Manajemen Kebijakan Publik—melalui Indri Dwi Apriliyanti, misalnya, menyiapkan tutor sebagai tangan kanan dosen saat memasuki fase pembelajaran daring terarah. Selain membantu dosen, tutor juga bertugas untuk memastikan perkuliahan berjalan dengan sangat baik. Tentunya, para tutor sudah difasilitasi dengan pelatihan sebelumnya, dan bisa mendapatkan feedback evaluasi juga dari para mahasiswa.
Hal yang hampir serupa terjadi di Politik Pemerintahan, yang disampaikan Azifah R. Astrina. Namun, bukan tutor yang membantu dalam pengelolaan pembelajaran daring di sini, melainkan Tim Media DPP Polgov. Tim media ini mendapatkan pelatihan untuk membuat kurikulum konten pembelajaran—membagi konten per kluster sehingga satu konten dapat digunakan oleh beberapa mata kuliah. Uniknya, Politik Pemerintahan tetap mengundang pihak yang ahli di bidang pembuatan konten dengan tujuan konsep konten tidak membosankan, tetapi secara substansi tetap dipegang oleh prodi.

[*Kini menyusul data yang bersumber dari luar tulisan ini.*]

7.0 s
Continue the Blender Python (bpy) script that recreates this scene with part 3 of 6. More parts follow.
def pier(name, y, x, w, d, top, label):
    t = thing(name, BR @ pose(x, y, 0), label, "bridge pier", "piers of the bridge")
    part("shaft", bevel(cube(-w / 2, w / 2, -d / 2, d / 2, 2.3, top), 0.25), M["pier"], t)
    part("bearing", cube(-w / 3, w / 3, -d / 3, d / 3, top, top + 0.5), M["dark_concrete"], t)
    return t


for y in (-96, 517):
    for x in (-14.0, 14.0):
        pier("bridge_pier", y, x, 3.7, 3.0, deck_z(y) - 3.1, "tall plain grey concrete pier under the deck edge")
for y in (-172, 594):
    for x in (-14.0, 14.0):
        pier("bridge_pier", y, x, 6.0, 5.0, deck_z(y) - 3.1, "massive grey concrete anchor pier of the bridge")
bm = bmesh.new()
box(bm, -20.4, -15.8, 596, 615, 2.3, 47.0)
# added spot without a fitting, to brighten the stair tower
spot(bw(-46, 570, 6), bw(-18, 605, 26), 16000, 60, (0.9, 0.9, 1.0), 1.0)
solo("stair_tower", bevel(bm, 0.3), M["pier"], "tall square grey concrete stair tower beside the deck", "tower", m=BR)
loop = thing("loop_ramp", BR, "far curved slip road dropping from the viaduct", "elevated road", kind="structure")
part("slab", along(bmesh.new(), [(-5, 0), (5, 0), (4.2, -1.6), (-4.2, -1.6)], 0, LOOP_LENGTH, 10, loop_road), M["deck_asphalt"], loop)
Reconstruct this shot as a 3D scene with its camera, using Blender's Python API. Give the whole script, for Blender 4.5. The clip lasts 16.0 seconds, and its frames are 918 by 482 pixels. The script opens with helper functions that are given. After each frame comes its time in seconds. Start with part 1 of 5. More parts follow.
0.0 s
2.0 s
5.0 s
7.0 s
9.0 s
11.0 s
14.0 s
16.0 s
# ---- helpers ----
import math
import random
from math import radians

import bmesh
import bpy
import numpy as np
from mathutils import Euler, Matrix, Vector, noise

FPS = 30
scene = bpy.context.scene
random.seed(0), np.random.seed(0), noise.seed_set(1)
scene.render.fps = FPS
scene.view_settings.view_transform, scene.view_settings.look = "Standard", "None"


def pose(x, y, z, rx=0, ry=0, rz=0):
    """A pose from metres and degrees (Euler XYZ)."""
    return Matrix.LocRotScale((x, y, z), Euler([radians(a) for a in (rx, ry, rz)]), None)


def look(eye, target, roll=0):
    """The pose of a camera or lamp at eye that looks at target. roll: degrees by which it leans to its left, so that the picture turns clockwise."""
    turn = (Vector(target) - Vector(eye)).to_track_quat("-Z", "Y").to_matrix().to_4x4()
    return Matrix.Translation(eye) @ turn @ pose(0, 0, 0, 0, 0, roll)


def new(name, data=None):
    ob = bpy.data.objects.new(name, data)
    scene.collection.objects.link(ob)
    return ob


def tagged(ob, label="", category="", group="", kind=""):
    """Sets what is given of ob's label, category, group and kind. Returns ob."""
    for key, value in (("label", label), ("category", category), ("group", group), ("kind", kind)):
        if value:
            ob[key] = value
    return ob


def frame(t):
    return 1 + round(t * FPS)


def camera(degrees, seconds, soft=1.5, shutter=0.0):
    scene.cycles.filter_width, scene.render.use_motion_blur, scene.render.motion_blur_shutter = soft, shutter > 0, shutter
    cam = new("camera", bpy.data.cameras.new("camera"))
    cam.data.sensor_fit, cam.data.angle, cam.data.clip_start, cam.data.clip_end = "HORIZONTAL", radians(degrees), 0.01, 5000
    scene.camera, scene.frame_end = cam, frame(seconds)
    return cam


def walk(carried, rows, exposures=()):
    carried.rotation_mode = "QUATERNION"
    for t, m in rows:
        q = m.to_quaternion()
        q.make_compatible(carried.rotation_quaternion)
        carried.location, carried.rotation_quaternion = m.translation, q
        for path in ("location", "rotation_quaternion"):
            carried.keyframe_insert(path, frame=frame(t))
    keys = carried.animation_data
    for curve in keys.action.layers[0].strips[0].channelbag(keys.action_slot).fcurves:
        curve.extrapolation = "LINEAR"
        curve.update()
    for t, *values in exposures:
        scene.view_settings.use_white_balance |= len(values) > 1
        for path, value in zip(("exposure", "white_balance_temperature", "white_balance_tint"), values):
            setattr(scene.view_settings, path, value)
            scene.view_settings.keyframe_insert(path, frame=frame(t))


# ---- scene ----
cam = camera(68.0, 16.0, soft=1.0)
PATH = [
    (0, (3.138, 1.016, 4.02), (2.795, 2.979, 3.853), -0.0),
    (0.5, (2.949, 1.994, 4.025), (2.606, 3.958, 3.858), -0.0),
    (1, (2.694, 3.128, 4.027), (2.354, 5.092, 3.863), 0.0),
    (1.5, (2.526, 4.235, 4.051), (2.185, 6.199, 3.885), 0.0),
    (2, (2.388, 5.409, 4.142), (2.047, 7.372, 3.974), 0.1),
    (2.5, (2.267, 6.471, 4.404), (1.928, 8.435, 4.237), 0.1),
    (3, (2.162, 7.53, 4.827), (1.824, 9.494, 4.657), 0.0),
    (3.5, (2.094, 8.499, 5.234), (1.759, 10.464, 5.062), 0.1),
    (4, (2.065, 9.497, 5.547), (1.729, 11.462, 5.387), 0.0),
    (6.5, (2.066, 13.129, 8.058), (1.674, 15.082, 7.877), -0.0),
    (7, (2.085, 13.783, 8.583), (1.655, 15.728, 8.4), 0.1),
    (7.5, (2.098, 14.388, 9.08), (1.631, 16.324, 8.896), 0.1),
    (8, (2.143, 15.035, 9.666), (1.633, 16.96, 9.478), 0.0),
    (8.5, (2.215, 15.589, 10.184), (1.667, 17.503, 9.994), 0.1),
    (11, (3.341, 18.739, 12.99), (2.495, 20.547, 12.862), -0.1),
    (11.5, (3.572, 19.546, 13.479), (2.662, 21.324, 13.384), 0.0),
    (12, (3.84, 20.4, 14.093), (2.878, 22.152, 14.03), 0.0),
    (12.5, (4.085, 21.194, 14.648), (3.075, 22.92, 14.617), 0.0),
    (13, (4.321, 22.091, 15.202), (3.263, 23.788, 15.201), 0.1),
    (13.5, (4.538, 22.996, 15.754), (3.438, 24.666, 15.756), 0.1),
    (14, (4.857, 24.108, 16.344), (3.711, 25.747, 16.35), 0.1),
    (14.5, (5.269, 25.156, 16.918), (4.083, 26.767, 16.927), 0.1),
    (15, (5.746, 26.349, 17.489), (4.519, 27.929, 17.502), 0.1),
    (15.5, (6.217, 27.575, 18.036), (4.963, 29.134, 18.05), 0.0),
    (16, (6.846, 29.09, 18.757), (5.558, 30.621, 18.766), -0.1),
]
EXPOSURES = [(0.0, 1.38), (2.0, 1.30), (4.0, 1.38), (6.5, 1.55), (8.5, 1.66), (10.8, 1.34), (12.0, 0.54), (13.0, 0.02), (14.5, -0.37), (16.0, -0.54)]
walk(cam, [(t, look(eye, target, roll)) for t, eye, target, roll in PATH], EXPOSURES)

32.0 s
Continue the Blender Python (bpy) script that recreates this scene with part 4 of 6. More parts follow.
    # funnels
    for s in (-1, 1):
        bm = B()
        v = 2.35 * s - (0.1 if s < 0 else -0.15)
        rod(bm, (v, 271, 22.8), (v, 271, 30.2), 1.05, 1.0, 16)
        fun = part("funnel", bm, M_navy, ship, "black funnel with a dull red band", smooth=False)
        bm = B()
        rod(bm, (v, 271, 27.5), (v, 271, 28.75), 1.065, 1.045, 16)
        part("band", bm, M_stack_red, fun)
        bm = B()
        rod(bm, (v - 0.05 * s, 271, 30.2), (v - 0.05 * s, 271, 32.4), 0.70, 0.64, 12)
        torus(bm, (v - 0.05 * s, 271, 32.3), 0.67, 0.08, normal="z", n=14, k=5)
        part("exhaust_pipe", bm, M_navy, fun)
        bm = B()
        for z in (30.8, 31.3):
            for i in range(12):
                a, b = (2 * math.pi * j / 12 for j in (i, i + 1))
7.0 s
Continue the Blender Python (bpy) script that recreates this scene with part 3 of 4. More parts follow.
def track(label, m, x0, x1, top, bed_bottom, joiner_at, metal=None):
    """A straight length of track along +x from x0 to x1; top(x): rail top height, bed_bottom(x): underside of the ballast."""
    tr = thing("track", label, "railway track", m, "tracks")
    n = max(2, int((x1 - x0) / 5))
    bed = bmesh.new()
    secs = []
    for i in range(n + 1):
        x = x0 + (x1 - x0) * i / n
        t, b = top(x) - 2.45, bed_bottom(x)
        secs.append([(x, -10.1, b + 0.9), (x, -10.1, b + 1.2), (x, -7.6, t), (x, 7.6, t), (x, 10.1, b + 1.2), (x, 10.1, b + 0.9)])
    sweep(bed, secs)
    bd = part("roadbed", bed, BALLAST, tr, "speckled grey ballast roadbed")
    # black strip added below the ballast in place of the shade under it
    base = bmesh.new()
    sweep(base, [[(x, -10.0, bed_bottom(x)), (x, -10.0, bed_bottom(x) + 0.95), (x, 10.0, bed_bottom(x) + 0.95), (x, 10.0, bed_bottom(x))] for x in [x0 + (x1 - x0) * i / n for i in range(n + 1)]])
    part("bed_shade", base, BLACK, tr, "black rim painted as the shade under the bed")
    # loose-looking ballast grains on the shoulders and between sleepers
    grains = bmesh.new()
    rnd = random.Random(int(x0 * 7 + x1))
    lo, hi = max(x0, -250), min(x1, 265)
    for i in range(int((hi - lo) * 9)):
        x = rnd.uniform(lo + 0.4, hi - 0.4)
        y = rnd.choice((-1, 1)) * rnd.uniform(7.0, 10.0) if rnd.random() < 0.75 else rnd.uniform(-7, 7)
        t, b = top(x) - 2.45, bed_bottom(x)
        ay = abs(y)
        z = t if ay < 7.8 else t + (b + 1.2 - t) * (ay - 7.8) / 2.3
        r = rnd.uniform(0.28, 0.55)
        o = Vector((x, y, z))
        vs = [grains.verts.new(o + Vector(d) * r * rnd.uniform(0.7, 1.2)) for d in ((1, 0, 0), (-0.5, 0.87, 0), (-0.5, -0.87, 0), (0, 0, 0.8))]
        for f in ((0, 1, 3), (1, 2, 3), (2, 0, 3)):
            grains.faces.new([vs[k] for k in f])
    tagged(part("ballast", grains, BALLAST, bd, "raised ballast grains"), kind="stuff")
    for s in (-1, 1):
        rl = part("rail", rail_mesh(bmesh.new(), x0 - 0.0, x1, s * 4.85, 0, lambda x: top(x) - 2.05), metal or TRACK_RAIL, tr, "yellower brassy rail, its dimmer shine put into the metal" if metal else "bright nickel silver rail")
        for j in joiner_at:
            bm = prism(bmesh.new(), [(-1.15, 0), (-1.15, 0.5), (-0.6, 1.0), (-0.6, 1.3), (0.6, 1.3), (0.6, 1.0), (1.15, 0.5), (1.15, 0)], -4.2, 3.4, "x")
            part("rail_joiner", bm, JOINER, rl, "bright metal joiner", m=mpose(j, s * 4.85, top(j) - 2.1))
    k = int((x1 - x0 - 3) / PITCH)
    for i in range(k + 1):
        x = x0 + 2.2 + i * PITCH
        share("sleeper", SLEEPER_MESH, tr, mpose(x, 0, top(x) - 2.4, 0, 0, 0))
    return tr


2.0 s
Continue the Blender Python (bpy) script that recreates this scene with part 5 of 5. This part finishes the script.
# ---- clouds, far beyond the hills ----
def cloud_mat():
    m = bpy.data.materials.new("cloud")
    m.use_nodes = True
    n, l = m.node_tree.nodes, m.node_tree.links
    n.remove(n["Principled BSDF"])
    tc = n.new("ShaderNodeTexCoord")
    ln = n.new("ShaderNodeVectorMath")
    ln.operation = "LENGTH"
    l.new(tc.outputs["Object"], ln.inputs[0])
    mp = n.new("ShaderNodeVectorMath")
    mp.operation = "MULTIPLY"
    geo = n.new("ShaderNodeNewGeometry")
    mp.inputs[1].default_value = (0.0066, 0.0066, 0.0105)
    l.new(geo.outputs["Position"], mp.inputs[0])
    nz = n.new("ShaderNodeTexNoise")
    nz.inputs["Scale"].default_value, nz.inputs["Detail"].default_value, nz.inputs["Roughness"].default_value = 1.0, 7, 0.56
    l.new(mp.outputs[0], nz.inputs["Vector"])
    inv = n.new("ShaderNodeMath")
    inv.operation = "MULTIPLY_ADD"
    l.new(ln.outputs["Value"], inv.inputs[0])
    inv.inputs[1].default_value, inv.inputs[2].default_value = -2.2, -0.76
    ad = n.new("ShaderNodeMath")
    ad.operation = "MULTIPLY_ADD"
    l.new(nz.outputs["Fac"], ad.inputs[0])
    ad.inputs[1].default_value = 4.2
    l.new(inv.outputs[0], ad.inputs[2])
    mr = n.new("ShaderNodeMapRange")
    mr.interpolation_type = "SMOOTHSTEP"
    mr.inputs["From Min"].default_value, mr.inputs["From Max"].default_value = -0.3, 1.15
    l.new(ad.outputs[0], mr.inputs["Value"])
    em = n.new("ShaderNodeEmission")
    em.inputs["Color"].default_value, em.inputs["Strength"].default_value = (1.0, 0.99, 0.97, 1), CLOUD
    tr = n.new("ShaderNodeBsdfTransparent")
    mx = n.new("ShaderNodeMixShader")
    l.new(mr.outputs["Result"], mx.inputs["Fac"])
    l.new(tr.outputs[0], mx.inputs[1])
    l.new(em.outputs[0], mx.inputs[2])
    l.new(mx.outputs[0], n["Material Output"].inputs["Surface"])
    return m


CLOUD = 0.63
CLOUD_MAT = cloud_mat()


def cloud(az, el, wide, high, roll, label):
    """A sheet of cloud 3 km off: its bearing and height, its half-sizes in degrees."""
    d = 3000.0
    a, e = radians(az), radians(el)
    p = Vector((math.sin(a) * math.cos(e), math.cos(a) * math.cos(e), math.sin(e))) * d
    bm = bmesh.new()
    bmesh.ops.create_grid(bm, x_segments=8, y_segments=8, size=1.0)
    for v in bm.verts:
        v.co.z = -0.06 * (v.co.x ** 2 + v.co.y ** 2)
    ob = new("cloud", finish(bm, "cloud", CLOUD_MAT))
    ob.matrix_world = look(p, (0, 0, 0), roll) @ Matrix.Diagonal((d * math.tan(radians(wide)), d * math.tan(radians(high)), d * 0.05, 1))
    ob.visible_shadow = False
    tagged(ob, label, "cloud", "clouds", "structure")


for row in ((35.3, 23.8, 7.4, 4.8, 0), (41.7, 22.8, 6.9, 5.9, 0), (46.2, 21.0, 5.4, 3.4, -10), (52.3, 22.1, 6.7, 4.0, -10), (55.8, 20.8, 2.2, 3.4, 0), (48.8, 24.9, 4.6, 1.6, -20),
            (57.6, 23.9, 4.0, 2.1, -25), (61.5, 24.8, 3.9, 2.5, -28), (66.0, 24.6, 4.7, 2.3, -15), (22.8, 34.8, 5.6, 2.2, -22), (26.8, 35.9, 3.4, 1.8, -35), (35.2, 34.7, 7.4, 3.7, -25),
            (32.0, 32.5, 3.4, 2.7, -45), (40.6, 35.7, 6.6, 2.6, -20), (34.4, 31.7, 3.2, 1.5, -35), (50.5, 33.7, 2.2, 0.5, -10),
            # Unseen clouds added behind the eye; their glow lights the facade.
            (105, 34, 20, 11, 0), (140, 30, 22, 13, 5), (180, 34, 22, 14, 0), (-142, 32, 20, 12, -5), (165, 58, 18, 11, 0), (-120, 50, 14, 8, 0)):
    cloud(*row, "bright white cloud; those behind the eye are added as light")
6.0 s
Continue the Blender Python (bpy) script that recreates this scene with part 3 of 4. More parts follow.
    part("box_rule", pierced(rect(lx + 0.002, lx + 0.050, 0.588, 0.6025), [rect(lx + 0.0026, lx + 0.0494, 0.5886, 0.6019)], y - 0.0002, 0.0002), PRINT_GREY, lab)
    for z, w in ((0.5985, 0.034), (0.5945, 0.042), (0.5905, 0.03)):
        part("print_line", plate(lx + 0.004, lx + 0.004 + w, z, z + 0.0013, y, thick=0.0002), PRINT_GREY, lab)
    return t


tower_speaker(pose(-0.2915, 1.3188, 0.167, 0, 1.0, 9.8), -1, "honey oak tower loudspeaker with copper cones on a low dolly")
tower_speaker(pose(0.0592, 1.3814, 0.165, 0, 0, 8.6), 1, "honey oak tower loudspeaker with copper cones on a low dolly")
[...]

Lain cerita dengan Komunikasi dan Pembangunan Sosial dan Kesejahteraan—yang disampaikan oleh Syaifa Tania dan Zita Wahyu Larasati—yang melakukan riset kecil-kecilan dan bertanya terlebih dahulu pada para mahasiswa terkait platform apa yang paling disukai. Kedua dosen dari dua departemen ini juga bercerita mengenai tugas mahasiswa yang dikembangkan sesuai kreativitas para mahasiswa, sehingga menghasilkan tugas dengan berbagai bentuk.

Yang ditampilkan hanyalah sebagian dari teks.